%%
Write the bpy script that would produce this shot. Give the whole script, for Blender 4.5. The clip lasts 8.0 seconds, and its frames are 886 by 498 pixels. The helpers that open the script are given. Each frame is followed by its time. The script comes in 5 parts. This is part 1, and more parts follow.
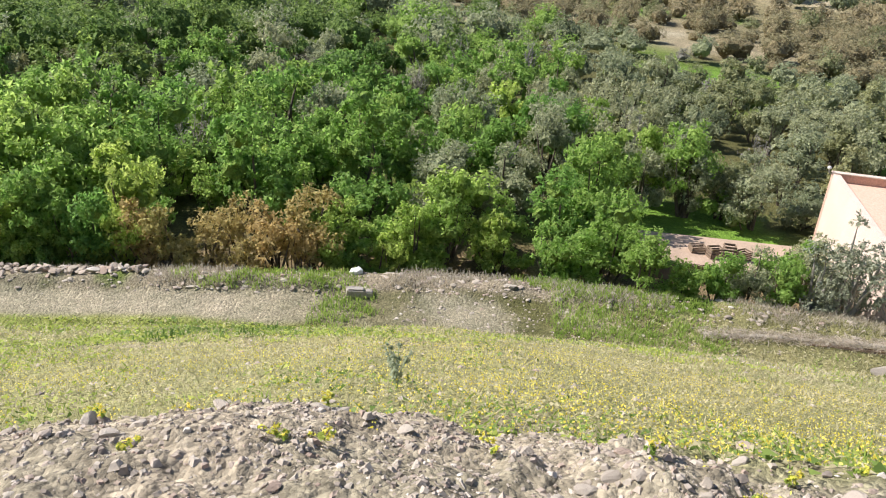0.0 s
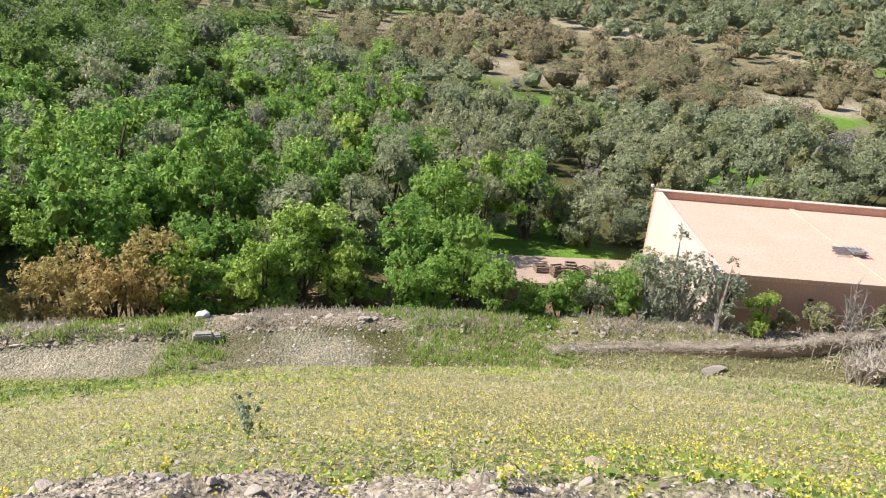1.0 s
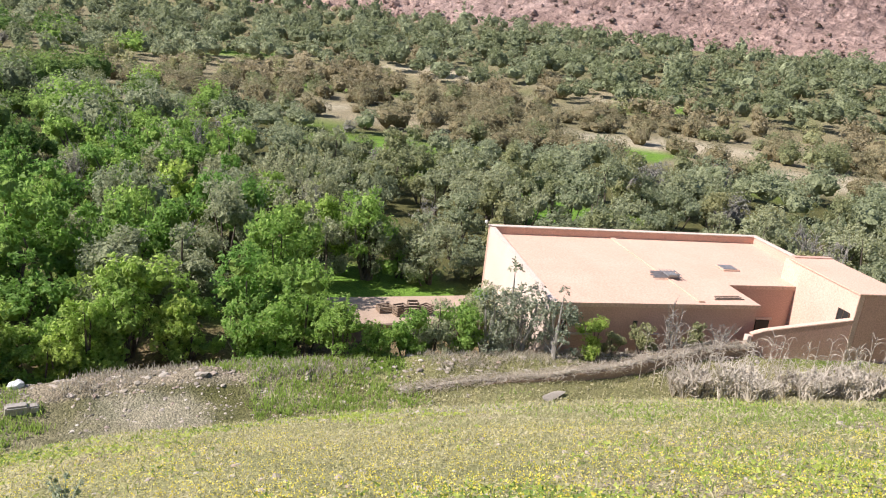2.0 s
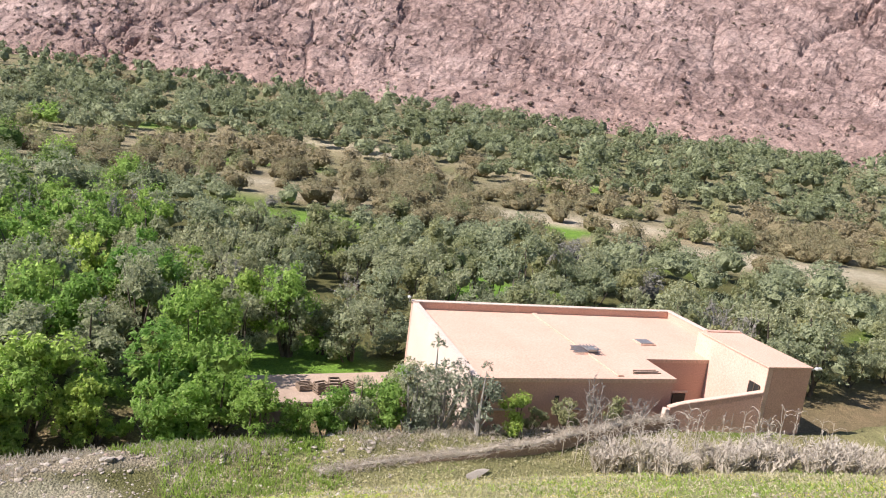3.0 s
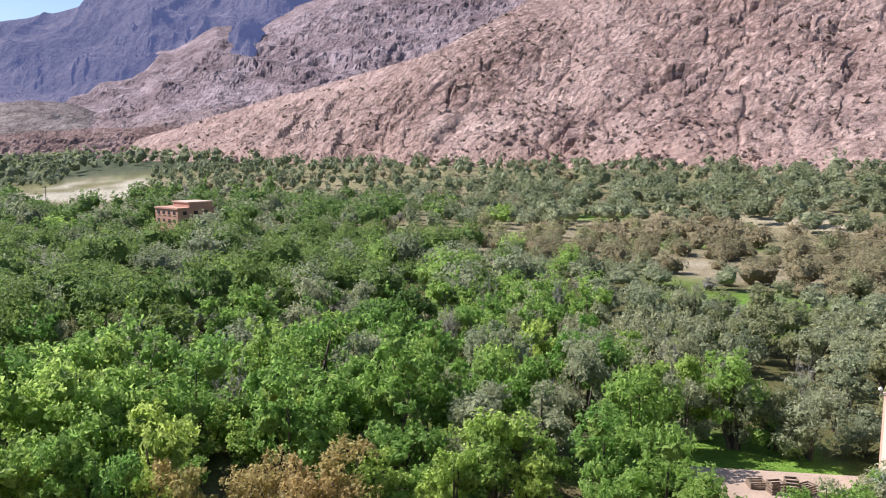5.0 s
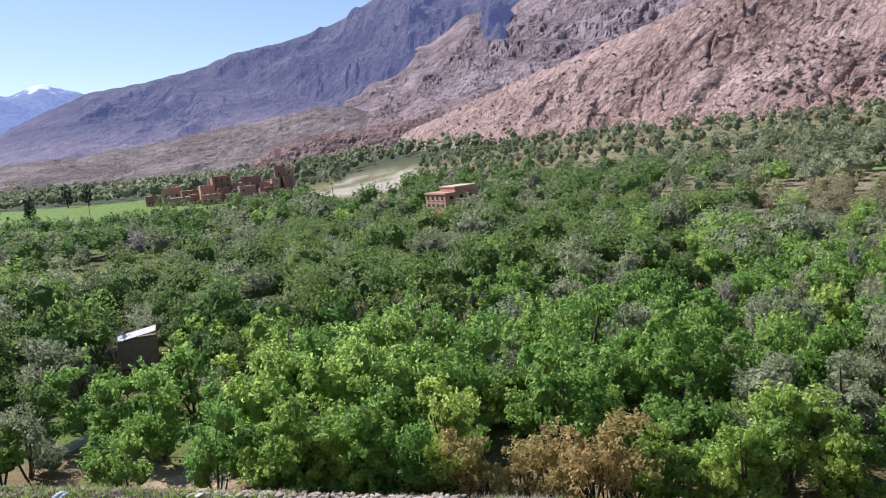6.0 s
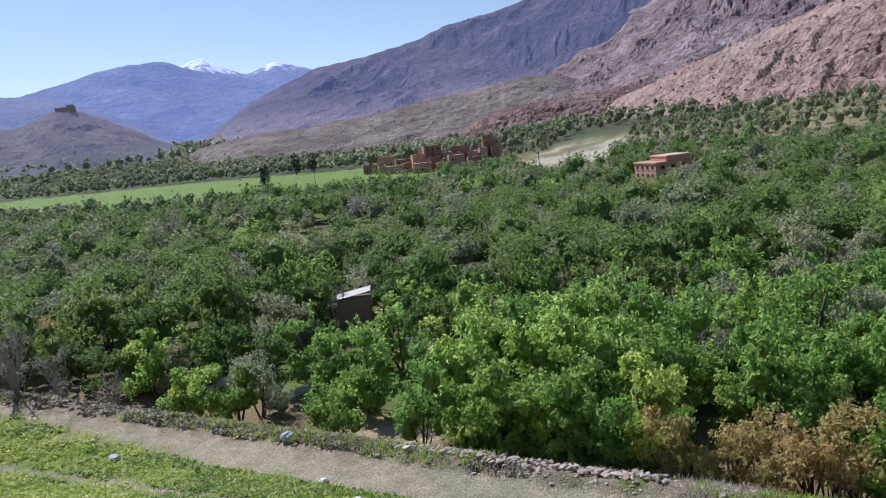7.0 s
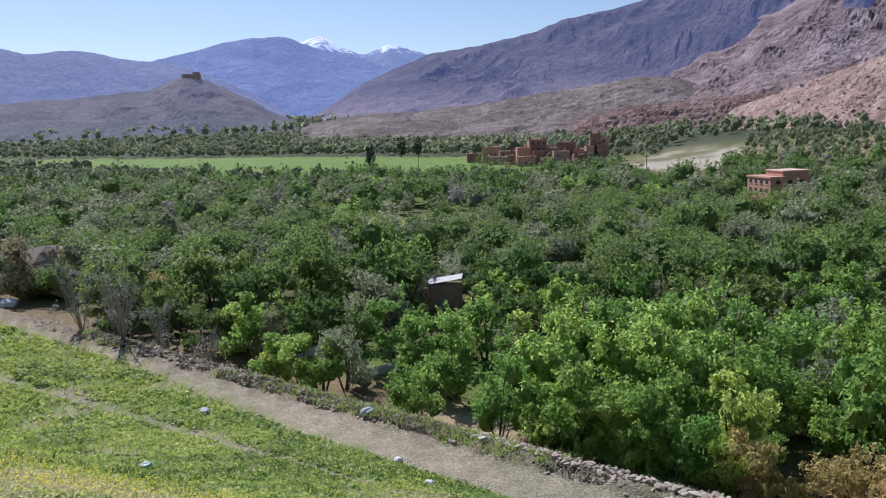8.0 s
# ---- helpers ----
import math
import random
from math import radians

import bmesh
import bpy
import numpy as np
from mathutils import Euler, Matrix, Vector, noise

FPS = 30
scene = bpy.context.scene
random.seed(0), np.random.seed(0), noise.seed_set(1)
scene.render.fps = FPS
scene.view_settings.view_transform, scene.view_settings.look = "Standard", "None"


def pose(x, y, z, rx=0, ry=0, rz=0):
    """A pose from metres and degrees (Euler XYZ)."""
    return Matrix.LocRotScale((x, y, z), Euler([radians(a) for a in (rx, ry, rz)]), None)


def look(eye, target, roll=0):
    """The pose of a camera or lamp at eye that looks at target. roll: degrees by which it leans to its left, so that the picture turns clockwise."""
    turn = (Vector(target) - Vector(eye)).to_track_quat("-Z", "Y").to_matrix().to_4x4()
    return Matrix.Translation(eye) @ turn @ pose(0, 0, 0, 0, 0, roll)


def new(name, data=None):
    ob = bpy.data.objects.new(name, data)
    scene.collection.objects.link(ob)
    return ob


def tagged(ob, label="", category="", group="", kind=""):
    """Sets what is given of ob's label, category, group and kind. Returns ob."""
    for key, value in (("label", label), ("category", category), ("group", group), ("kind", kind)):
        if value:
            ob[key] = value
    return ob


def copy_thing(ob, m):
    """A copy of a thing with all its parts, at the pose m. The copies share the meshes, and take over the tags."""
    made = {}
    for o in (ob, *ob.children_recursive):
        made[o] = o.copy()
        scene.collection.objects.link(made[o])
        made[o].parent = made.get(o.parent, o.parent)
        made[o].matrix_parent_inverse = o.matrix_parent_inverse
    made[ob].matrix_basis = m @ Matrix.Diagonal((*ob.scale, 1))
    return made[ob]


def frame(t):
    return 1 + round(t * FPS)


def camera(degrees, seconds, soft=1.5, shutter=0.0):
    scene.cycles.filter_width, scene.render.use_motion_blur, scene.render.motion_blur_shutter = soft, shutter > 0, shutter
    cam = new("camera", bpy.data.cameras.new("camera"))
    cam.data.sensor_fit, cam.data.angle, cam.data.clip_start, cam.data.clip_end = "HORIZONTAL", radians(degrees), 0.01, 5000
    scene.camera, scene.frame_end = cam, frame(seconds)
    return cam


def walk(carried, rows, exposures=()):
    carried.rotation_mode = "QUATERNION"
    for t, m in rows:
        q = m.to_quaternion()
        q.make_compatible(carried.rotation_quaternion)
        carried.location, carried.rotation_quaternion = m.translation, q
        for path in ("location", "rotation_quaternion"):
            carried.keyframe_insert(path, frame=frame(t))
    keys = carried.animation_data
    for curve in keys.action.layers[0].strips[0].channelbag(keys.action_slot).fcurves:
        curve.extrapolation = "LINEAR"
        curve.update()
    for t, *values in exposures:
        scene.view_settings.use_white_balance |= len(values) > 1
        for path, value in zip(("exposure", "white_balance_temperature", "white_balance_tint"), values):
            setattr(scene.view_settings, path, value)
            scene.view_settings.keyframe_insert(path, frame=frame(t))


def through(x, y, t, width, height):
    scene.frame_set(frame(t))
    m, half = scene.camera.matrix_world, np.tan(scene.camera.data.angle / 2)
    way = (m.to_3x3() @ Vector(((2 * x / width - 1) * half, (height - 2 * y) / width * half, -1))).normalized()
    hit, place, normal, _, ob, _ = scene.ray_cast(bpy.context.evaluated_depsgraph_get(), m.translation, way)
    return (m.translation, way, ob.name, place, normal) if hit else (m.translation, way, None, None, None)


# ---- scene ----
cam = camera(60.5, 8.0, 1.1)
PATH = [
    (0.00, pose(0.000, 0.000, 17.000, 65.18, -3.94, 1.56)),
    (0.25, pose(0.015, 0.015, 17.010, 66.15, -4.22, -0.92)),
    (0.50, pose(0.030, 0.030, 17.020, 67.03, -4.52, -3.63)),
    (0.75, pose(0.042, 0.037, 17.035, 67.75, -4.83, -6.75)),
    (1.00, pose(0.054, 0.045, 17.050, 68.35, -5.01, -10.12)),
    (1.25, pose(0.075, 0.059, 17.070, 68.94, -4.97, -13.52)),
    (1.50, pose(0.097, 0.074, 17.090, 69.72, -4.99, -16.74)),
    (1.75, pose(0.114, 0.082, 17.100, 70.91, -5.34, -19.67)),
    (2.00, pose(0.130, 0.090, 17.110, 72.56, -5.97, -22.43)),
    (2.20, pose(0.133, 0.092, 17.113, 74.14, -6.57, -24.55)),
    (2.50, pose(0.138, 0.094, 17.118, 76.31, -7.32, -26.99)),
    (2.75, pose(0.142, 0.096, 17.122, 77.79, -7.65, -28.06)),
    (3.05, pose(0.146, 0.098, 17.126, 79.15, -7.48, -27.98)),
    (3.30, pose(0.150, 0.100, 17.130, 79.91, -6.69, -26.58)),
    (3.50, pose(0.137, 0.100, 17.130, 80.31, -5.71, -24.52)),
    (3.75, pose(0.121, 0.100, 17.130, 80.91, -4.84, -20.90)),
    (4.00, pose(0.105, 0.100, 17.130, 81.55, -4.26, -16.38)),
    (4.25, pose(0.089, 0.100, 17.130, 82.10, -3.62, -11.28)),
    (4.50, pose(0.073, 0.100, 17.130, 82.60, -2.77, -6.12)),
    (4.70, pose(0.060, 0.100, 17.130, 82.97, -1.87, -2.22)),
    (5.05, pose(0.036, 0.092, 17.127, 83.10, 0.18, 4.45)),
    (5.40, pose(0.012, 0.084, 17.125, 82.75, 2.54, 11.03)),
    (5.80, pose(-0.016, 0.075, 17.122, 82.24, 5.04, 18.50)),
    (6.00, pose(-0.030, 0.070, 17.120, 82.09, 6.01, 22.18)),
    (6.25, pose(-0.039, 0.068, 17.120, 81.97, 6.81, 26.47)),
    (6.50, pose(-0.048, 0.065, 17.120, 81.90, 7.17, 30.49)),
    (6.75, pose(-0.056, 0.062, 17.120, 81.80, 7.13, 34.31)),
    (7.00, pose(-0.065, 0.060, 17.120, 81.49, 6.60, 37.65)),
    (7.25, pose(-0.074, 0.058, 17.120, 80.89, 5.55, 40.28)),
    (7.50, pose(-0.083, 0.055, 17.120, 80.48, 4.28, 42.34)),
    (7.75, pose(-0.091, 0.053, 17.120, 80.73, 3.07, 44.05)),
    (8.00, pose(-0.100, 0.050, 17.120, 81.39, 1.93, 45.59)),
]
walk(cam, PATH, [(0.0, 0.8, 6350, 14), (2.0, 0.78, 6320, 17), (3.5, 0.8, 6320, 19), (4.5, 0.84, 6180, 19), (6.0, 0.6, 5850, 19), (6.5, 0.5, 5750, 18), (7.0, 0.3, 5700, 18), (8.0, 0.25, 5720, 18)])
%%
## INSTRUCTION
Leave the pictures out and copy the rest of the data exactly.

## WRITTEN SOLUTION
Write the bpy script that would produce this shot. Give the whole script, for Blender 4.5. The clip lasts 8.0 seconds, and its frames are 886 by 498 pixels. The helpers that open the script are given. Each frame is followed by its time. The script comes in 5 parts. This is part 1, and more parts follow.
0.0 s
1.0 s
2.0 s
3.0 s
5.0 s
6.0 s
7.0 s
8.0 s
# ---- helpers ----
import math
import random
from math import radians

import bmesh
import bpy
import numpy as np
from mathutils import Euler, Matrix, Vector, noise

FPS = 30
scene = bpy.context.scene
random.seed(0), np.random.seed(0), noise.seed_set(1)
scene.render.fps = FPS
scene.view_settings.view_transform, scene.view_settings.look = "Standard", "None"


def pose(x, y, z, rx=0, ry=0, rz=0):
    """A pose from metres and degrees (Euler XYZ)."""
    return Matrix.LocRotScale((x, y, z), Euler([radians(a) for a in (rx, ry, rz)]), None)


def look(eye, target, roll=0):
    """The pose of a camera or lamp at eye that looks at target. roll: degrees by which it leans to its left, so that the picture turns clockwise."""
    turn = (Vector(target) - Vector(eye)).to_track_quat("-Z", "Y").to_matrix().to_4x4()
    return Matrix.Translation(eye) @ turn @ pose(0, 0, 0, 0, 0, roll)


def new(name, data=None):
    ob = bpy.data.objects.new(name, data)
    scene.collection.objects.link(ob)
    return ob


def tagged(ob, label="", category="", group="", kind=""):
    """Sets what is given of ob's label, category, group and kind. Returns ob."""
    for key, value in (("label", label), ("category", category), ("group", group), ("kind", kind)):
        if value:
            ob[key] = value
    return ob


def copy_thing(ob, m):
    """A copy of a thing with all its parts, at the pose m. The copies share the meshes, and take over the tags."""
    made = {}
    for o in (ob, *ob.children_recursive):
        made[o] = o.copy()
        scene.collection.objects.link(made[o])
        made[o].parent = made.get(o.parent, o.parent)
        made[o].matrix_parent_inverse = o.matrix_parent_inverse
    made[ob].matrix_basis = m @ Matrix.Diagonal((*ob.scale, 1))
    return made[ob]


def frame(t):
    return 1 + round(t * FPS)


def camera(degrees, seconds, soft=1.5, shutter=0.0):
    scene.cycles.filter_width, scene.render.use_motion_blur, scene.render.motion_blur_shutter = soft, shutter > 0, shutter
    cam = new("camera", bpy.data.cameras.new("camera"))
    cam.data.sensor_fit, cam.data.angle, cam.data.clip_start, cam.data.clip_end = "HORIZONTAL", radians(degrees), 0.01, 5000
    scene.camera, scene.frame_end = cam, frame(seconds)
    return cam


def walk(carried, rows, exposures=()):
    carried.rotation_mode = "QUATERNION"
    for t, m in rows:
        q = m.to_quaternion()
        q.make_compatible(carried.rotation_quaternion)
        carried.location, carried.rotation_quaternion = m.translation, q
        for path in ("location", "rotation_quaternion"):
            carried.keyframe_insert(path, frame=frame(t))
    keys = carried.animation_data
    for curve in keys.action.layers[0].strips[0].channelbag(keys.action_slot).fcurves:
        curve.extrapolation = "LINEAR"
        curve.update()
    for t, *values in exposures:
        scene.view_settings.use_white_balance |= len(values) > 1
        for path, value in zip(("exposure", "white_balance_temperature", "white_balance_tint"), values):
            setattr(scene.view_settings, path, value)
            scene.view_settings.keyframe_insert(path, frame=frame(t))


def through(x, y, t, width, height):
    scene.frame_set(frame(t))
    m, half = scene.camera.matrix_world, np.tan(scene.camera.data.angle / 2)
    way = (m.to_3x3() @ Vector(((2 * x / width - 1) * half, (height - 2 * y) / width * half, -1))).normalized()
    hit, place, normal, _, ob, _ = scene.ray_cast(bpy.context.evaluated_depsgraph_get(), m.translation, way)
    return (m.translation, way, ob.name, place, normal) if hit else (m.translation, way, None, None, None)


# ---- scene ----
cam = camera(60.5, 8.0, 1.1)
PATH = [
    (0.00, pose(0.000, 0.000, 17.000, 65.18, -3.94, 1.56)),
    (0.25, pose(0.015, 0.015, 17.010, 66.15, -4.22, -0.92)),
    (0.50, pose(0.030, 0.030, 17.020, 67.03, -4.52, -3.63)),
    (0.75, pose(0.042, 0.037, 17.035, 67.75, -4.83, -6.75)),
    (1.00, pose(0.054, 0.045, 17.050, 68.35, -5.01, -10.12)),
    (1.25, pose(0.075, 0.059, 17.070, 68.94, -4.97, -13.52)),
    (1.50, pose(0.097, 0.074, 17.090, 69.72, -4.99, -16.74)),
    (1.75, pose(0.114, 0.082, 17.100, 70.91, -5.34, -19.67)),
    (2.00, pose(0.130, 0.090, 17.110, 72.56, -5.97, -22.43)),
    (2.20, pose(0.133, 0.092, 17.113, 74.14, -6.57, -24.55)),
    (2.50, pose(0.138, 0.094, 17.118, 76.31, -7.32, -26.99)),
    (2.75, pose(0.142, 0.096, 17.122, 77.79, -7.65, -28.06)),
    (3.05, pose(0.146, 0.098, 17.126, 79.15, -7.48, -27.98)),
    (3.30, pose(0.150, 0.100, 17.130, 79.91, -6.69, -26.58)),
    (3.50, pose(0.137, 0.100, 17.130, 80.31, -5.71, -24.52)),
    (3.75, pose(0.121, 0.100, 17.130, 80.91, -4.84, -20.90)),
    (4.00, pose(0.105, 0.100, 17.130, 81.55, -4.26, -16.38)),
    (4.25, pose(0.089, 0.100, 17.130, 82.10, -3.62, -11.28)),
    (4.50, pose(0.073, 0.100, 17.130, 82.60, -2.77, -6.12)),
    (4.70, pose(0.060, 0.100, 17.130, 82.97, -1.87, -2.22)),
    (5.05, pose(0.036, 0.092, 17.127, 83.10, 0.18, 4.45)),
    (5.40, pose(0.012, 0.084, 17.125, 82.75, 2.54, 11.03)),
    (5.80, pose(-0.016, 0.075, 17.122, 82.24, 5.04, 18.50)),
    (6.00, pose(-0.030, 0.070, 17.120, 82.09, 6.01, 22.18)),
    (6.25, pose(-0.039, 0.068, 17.120, 81.97, 6.81, 26.47)),
    (6.50, pose(-0.048, 0.065, 17.120, 81.90, 7.17, 30.49)),
    (6.75, pose(-0.056, 0.062, 17.120, 81.80, 7.13, 34.31)),
    (7.00, pose(-0.065, 0.060, 17.120, 81.49, 6.60, 37.65)),
    (7.25, pose(-0.074, 0.058, 17.120, 80.89, 5.55, 40.28)),
    (7.50, pose(-0.083, 0.055, 17.120, 80.48, 4.28, 42.34)),
    (7.75, pose(-0.091, 0.053, 17.120, 80.73, 3.07, 44.05)),
    (8.00, pose(-0.100, 0.050, 17.120, 81.39, 1.93, 45.59)),
]
walk(cam, PATH, [(0.0, 0.8, 6350, 14), (2.0, 0.78, 6320, 17), (3.5, 0.8, 6320, 19), (4.5, 0.84, 6180, 19), (6.0, 0.6, 5850, 19), (6.5, 0.5, 5750, 18), (7.0, 0.3, 5700, 18), (8.0, 0.25, 5720, 18)])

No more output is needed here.